Il Giurì non ha motivo di escludere che la metodica utilizzata da Ookla possa generare informazioni affidabili, ma non ha nemmeno motivo di analizzarla nei dettagli, né di verificare se essa sia stata correttamente impiegata nel caso concreto, perché è sufficiente rilevare che i dati ricavati da Ookla sono incapaci di sostenere un claim così perentorio come quello veicolato al pubblico dalla resistente. Sul piano comunicazionale infatti proclamare di essere «La rete 4G più veloce d’Italia» ha un significato univoco che mal si concilia con il fatto che tale primato è stato ottenuto a detta dello stesso inserzionista solo in un bimestre, solo con riguardo alla velocità di download e solo per uno strettissimo margine percentuale che non si sa quanto possa essere sicuramente accertato con la metodologia di rilevazione utilizzata.

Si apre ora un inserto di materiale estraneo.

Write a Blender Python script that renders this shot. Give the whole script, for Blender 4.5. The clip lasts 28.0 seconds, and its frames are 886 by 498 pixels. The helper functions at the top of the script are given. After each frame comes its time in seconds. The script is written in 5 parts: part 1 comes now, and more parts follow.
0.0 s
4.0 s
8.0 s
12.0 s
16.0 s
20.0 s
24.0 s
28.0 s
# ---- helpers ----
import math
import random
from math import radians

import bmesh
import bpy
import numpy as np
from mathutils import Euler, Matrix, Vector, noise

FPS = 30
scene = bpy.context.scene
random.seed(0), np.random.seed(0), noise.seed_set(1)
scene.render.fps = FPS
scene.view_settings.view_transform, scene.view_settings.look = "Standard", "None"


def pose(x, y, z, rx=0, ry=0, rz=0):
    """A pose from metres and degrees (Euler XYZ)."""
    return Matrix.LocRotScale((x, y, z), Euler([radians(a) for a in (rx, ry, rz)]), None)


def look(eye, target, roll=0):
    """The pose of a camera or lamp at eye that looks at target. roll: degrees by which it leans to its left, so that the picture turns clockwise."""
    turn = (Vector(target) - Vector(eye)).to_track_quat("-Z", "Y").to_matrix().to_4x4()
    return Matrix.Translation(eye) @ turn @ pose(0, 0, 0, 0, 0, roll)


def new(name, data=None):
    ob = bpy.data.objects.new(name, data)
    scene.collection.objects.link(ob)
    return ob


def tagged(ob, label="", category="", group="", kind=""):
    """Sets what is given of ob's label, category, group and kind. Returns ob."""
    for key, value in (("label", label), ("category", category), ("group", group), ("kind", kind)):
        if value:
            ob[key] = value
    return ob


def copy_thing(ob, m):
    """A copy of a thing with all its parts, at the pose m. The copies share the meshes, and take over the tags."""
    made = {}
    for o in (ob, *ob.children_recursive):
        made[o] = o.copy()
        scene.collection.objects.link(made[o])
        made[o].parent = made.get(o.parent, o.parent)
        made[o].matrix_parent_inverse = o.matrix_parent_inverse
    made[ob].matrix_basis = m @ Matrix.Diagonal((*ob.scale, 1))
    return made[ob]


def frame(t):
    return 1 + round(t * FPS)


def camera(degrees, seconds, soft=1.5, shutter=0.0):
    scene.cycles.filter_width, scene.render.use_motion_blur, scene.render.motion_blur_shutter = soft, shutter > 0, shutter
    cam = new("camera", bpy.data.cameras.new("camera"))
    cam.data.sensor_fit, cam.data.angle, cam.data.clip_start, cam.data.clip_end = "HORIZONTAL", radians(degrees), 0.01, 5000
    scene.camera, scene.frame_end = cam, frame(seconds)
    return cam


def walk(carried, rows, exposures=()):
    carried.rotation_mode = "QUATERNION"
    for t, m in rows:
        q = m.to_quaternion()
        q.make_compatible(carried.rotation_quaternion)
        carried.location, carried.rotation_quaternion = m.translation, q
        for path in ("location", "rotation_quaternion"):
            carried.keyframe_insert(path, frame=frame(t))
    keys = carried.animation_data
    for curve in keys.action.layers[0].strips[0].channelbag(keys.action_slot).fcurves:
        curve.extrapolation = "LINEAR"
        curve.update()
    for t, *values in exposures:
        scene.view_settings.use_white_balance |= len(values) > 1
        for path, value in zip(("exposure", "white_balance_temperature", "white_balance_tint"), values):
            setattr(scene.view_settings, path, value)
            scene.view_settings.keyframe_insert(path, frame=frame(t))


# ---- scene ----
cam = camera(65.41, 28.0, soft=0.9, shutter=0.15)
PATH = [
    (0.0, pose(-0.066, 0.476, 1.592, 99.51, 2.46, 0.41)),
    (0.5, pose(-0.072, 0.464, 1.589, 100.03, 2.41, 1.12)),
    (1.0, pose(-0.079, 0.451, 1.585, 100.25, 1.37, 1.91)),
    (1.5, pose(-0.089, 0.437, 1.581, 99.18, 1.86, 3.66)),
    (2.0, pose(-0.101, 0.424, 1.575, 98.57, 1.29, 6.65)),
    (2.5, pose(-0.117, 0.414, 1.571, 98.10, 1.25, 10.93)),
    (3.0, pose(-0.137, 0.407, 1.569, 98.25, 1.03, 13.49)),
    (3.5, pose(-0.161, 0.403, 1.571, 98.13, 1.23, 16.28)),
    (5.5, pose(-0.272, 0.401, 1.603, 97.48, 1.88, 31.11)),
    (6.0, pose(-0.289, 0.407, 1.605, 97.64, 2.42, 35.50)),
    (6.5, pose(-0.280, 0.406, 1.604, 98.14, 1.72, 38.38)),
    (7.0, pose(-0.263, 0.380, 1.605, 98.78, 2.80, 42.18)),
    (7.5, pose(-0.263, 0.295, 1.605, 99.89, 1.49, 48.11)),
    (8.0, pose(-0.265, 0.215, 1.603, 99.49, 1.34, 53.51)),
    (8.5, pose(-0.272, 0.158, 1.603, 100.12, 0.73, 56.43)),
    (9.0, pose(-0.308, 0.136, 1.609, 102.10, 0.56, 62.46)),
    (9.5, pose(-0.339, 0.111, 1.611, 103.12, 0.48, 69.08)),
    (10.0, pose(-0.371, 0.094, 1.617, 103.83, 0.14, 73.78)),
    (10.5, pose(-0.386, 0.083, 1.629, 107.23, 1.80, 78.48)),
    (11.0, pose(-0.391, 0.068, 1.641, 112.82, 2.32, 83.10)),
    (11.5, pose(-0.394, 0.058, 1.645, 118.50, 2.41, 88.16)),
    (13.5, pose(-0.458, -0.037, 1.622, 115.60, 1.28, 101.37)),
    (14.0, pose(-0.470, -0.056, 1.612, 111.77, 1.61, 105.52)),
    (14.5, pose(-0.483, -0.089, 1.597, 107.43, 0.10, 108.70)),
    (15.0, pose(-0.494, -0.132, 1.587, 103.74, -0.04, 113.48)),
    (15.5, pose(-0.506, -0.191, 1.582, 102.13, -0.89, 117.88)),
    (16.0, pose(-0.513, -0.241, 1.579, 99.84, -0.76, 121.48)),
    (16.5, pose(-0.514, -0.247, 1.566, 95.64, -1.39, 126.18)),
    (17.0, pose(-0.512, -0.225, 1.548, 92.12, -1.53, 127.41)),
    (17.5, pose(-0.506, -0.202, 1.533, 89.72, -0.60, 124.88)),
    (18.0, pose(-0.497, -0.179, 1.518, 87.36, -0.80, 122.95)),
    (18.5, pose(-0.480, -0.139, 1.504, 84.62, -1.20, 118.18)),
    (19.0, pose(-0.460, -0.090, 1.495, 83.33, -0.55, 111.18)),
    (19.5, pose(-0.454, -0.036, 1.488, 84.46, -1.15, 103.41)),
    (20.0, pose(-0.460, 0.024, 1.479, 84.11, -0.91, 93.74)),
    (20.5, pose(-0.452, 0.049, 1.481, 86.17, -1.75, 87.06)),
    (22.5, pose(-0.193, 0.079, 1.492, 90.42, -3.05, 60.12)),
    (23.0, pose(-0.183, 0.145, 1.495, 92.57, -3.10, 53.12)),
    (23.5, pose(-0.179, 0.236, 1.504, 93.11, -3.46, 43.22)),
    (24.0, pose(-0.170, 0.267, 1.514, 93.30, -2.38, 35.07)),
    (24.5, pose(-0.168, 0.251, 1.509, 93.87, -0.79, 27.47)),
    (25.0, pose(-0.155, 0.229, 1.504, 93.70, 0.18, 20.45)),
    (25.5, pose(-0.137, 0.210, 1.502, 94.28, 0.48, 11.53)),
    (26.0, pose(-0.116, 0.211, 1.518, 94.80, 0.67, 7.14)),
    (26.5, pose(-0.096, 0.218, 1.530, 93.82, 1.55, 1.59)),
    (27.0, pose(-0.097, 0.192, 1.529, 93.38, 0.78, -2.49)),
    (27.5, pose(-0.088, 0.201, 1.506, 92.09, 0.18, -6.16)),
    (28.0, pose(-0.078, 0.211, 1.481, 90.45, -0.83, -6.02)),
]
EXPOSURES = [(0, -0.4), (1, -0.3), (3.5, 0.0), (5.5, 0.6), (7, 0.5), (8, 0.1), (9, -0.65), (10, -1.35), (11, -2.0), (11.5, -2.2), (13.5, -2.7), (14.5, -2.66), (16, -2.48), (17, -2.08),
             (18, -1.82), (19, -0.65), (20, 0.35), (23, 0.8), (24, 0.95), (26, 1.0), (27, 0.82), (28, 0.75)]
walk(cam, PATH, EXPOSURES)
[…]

In queste condizioni la distanza tra quanto l’inserzionista, è riuscito a dimostrare e quanto è percepito dal pubblico degli utenti rimane troppo ampia per non far scivolare la comunicazione commerciale in esame nel campo della decettività e quindi del contrasto con l’art. 2 CA. Come da costante orientamento del Giurì la contrarietà all’art. 2 CA assorbe ogni questione relativa all’autonoma rilevanza dell’art. 15 CA.

 

Il Giurì, esaminati gli atti e sentite le parti, dichiara che la comunicazione esaminata è in contrasto con l’art. 2 CA e ne ordina la cessazione.